A senior House Democratic aide who was not authorized to speak for attribution echoed that the committees are still working on the package, and the timeline is fluid.

The Black Maternal Health Caucus is planning an additional announcement pegged to Mother’s Day on Sunday to raise awareness for the issue.

Speaker Nancy Pelosi has endorsed the Momnibus, and Senate Majority Leader Charles E. Schumer also has called for addressing racial maternal health inequities.

Majority Leader Steny H. Hoyer, a member of the Black Maternal Health Caucus, called the Momnibus “critical” during a maternal health roundtable he hosted April 26.

Efforts to address maternal disparities are bipartisan.

Rep. Jaime Herrera Beutler R-Wash., a co-founder of the Maternity Care Caucus and author of a 2018 law to prevent maternal deaths, is also looking for solutions.

She is pushing for a bipartisan bill to improve obstetric care in rural and remote areas. She is planning to reintroduce a bill that would provide grants for supporting midwifery education that would in part prioritize increasing racial and ethnic minority representation.

Herrera Beutler and Underwood both sit on the House Appropriations Committee, which looked into the maternal crisis in March.

Underwood, although she is not on the Labor-HHS-Education Subcommittee, has said she will fight to increase funding for maternal and child services block grants, maternal health research at the National Institutes of Health and Maternal Mortality Review Committees.

White House steps

The White House also is focusing on policy efforts that could curb maternal deaths.

Black Maternal Health Week in mid-April was honored by its first-ever White House proclamation. That week, Harris — who has a long-standing interest in the issue — hosted a roundtable with domestic policy adviser Susan Rice on Black maternal health, where she emphasized a whole-of-government approach.

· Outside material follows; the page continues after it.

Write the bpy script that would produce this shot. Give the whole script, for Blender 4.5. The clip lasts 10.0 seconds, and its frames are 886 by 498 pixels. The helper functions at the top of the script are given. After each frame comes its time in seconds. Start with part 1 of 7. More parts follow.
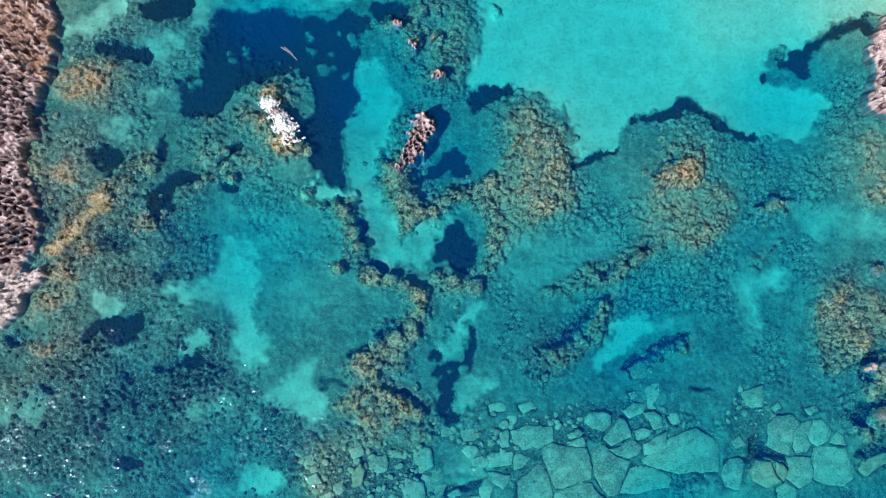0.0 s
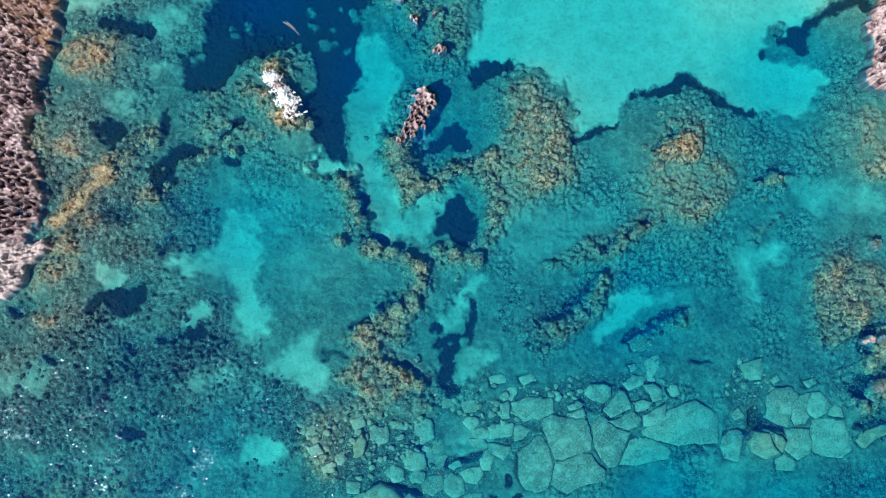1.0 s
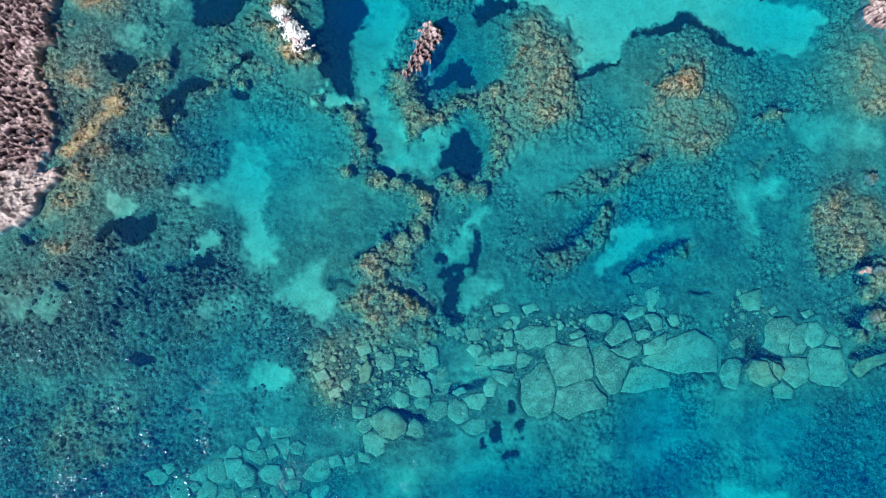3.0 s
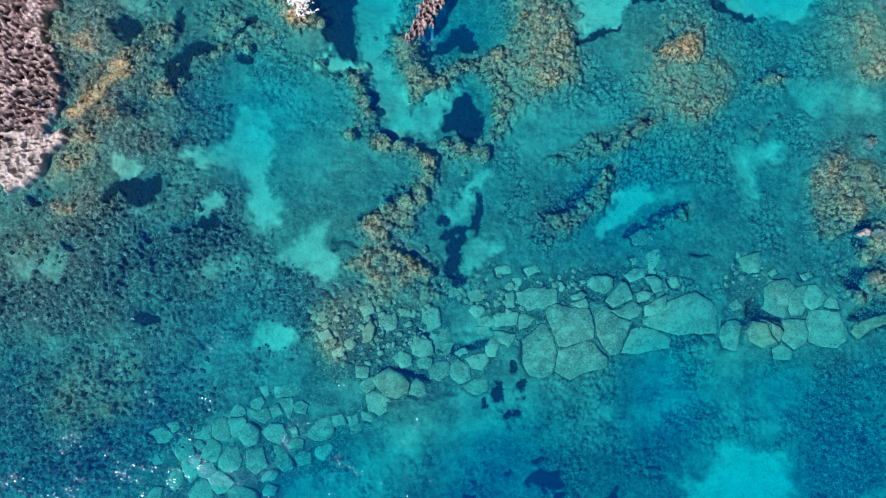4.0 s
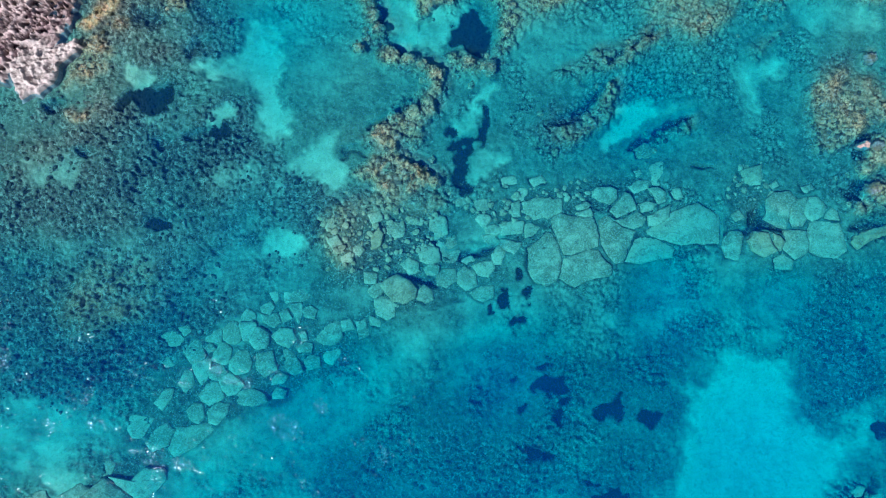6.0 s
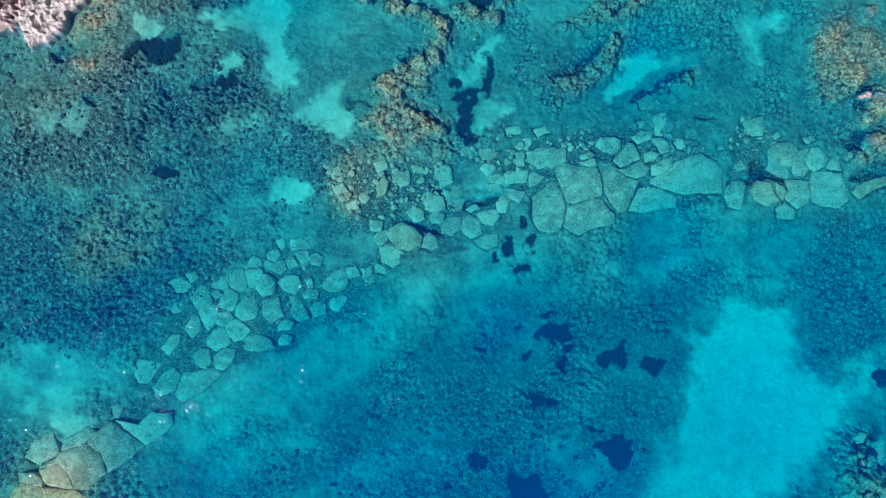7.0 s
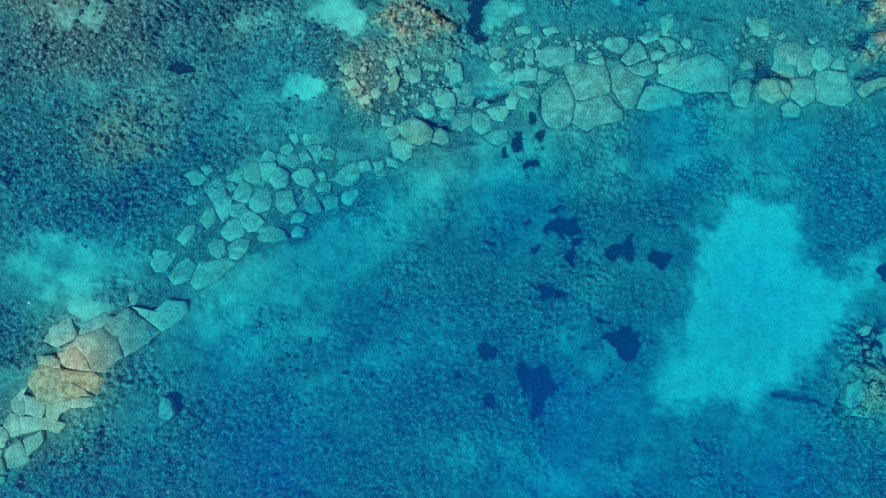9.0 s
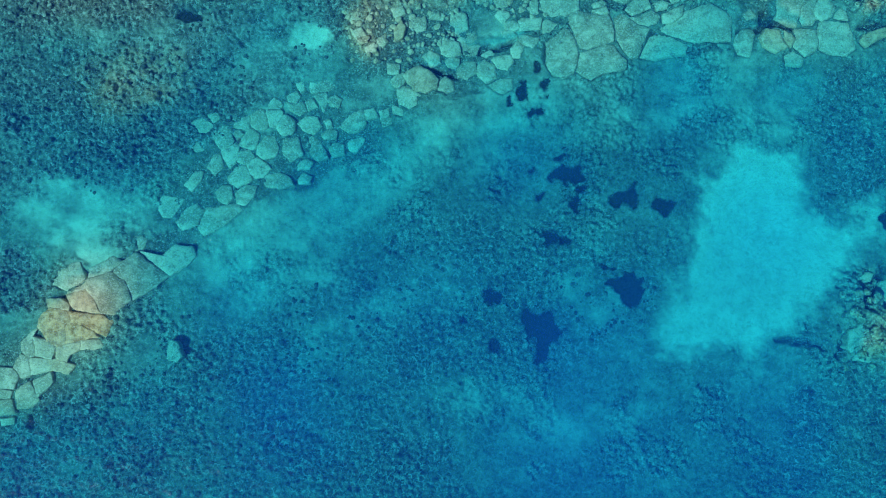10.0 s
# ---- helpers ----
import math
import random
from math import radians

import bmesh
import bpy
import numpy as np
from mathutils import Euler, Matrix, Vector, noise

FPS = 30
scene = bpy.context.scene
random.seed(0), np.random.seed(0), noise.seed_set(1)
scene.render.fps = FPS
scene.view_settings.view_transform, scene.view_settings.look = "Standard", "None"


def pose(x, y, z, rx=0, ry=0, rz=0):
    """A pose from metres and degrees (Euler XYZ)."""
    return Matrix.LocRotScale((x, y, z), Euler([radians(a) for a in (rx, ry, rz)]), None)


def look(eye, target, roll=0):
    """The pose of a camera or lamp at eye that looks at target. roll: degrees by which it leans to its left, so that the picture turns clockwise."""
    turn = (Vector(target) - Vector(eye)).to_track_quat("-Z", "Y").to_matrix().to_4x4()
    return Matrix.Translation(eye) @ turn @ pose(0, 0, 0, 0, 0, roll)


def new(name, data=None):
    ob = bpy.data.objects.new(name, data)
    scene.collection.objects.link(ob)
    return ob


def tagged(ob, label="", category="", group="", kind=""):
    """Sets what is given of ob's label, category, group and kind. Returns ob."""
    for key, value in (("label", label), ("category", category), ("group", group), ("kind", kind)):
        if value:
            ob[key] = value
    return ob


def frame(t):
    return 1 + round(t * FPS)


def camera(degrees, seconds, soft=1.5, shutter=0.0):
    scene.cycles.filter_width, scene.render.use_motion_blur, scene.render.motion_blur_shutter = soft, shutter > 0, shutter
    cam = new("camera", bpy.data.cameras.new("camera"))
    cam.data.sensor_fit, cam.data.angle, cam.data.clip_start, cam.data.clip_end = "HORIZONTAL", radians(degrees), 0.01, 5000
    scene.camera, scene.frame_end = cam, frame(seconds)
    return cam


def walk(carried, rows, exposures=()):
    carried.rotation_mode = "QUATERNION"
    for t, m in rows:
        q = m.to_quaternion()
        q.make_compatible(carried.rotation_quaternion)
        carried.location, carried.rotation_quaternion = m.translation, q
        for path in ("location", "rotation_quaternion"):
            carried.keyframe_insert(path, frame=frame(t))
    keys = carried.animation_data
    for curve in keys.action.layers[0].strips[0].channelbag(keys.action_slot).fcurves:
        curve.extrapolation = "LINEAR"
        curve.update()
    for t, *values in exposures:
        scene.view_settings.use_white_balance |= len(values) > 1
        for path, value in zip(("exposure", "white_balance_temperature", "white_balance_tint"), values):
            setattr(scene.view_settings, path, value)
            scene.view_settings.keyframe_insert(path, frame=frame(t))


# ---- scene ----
cam = camera(61.6, 10.0, soft=1.1)
METRES, EYE, TILT, LEAN, TURN = 25.6, 40.4, -83.0, -1.5, 0.0
ROWS = [
    (0.0, 0.0, 0.0, 0.0, 0.0, 0.0, -0.0),
    (0.5, -0.0038, -0.0052, -0.0338, -0.09, 0.12, -0.03),
    (1.0, -0.0045, -0.0103, -0.0622, -0.08, 0.13, -0.06),
    (1.5, -0.0085, -0.0173, -0.0975, -0.15, 0.09, -0.11),
    (2.0, -0.0112, -0.0235, -0.131, -0.17, 0.11, -0.16),
    (2.5, -0.0157, -0.0314, -0.1742, -0.23, 0.17, -0.21),
    (4.0, -0.0241, -0.0535, -0.2985, -0.24, 0.17, -0.32),
    (4.5, -0.0277, -0.0612, -0.3518, -0.26, 0.22, -0.36),
    (5.0, -0.0307, -0.0676, -0.4002, -0.24, 0.29, -0.39),
    (5.5, -0.0331, -0.0738, -0.45, -0.21, 0.36, -0.45),
    (7.0, -0.0493, -0.0926, -0.6273, -0.27, 0.57, -0.56),
    (7.5, -0.0522, -0.097, -0.6854, -0.22, 0.71, -0.59),
    (8.0, -0.0559, -0.1033, -0.7504, -0.15, 0.73, -0.6),
    (8.5, -0.0597, -0.1094, -0.8056, -0.11, 0.75, -0.62),
    (9.0, -0.0634, -0.1162, -0.8712, -0.03, 0.78, -0.64),
    (9.5, -0.0662, -0.122, -0.9244, 0.04, 0.72, -0.66),
    (10.0, -0.0715, -0.1292, -0.9881, 0.04, 0.69, -0.68),
]
walk(cam, [(t, pose(0, 0, EYE, TILT, LEAN, TURN) @ pose(METRES * x, METRES * y, METRES * z, 90 + pitch, roll, yaw)) for t, x, y, z, yaw, pitch, roll in ROWS],
     exposures=[(0.0, 0.09, 6450, 10), (4.0, 0.04, 6350, 10), (5.5, 0.14, 6200, 10), (7.0, 0.16, 6250, 10), (8.5, 0.18, 6450, 10), (10.0, 0.22, 6780, 10)])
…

An aide to Harris reiterated the vice president’s record and continued focus on the issue.

“The Vice President believes that systemic racism and implicit bias, not only in the health care system, but broadly as we look at other social determinants like transportation, environment, housing, education, all contribute to a maternal mortality rate that is 2-3 times higher for black mothers than white mothers,” the official said in an email.

The White House fiscal 2022 budget request asks for $200 million to expand maternal care, decrease implicit bias and fund Maternal Mortality Review Committees, which review local death data up to one year postpartum to help the CDC make recommendations.

In April, the Department of Health and Human Services opened applications for a $12 million grant that would improve maternal care in rural communities.

Medicaid covers about 20 percent of women of reproductive age, according to the Centers for Medicare and Medicaid Services, so its policies can make a difference.

In mid-April, HHS approved the first waiver that would extend postpartum Medicaid coverage beyond 60 days up to 12 months in Illinois. Since then, Georgia and Missouri had similar waivers approved.

On April 27, 15 health organizations wrote to CMS Acting Administrator Elizabeth Richter, asking her to work with additional states to apply for the postpartum waiver and to issue guidance to states on how to take advantage of the new policy.

HHS Secretary Xavier Becerra has said several states already expressed interest.

“We want states to join in. We want them to come on board,” he said at a recent HHS event. “I hope that we begin to see states not only express interest but also submit their proposal on how to do this.”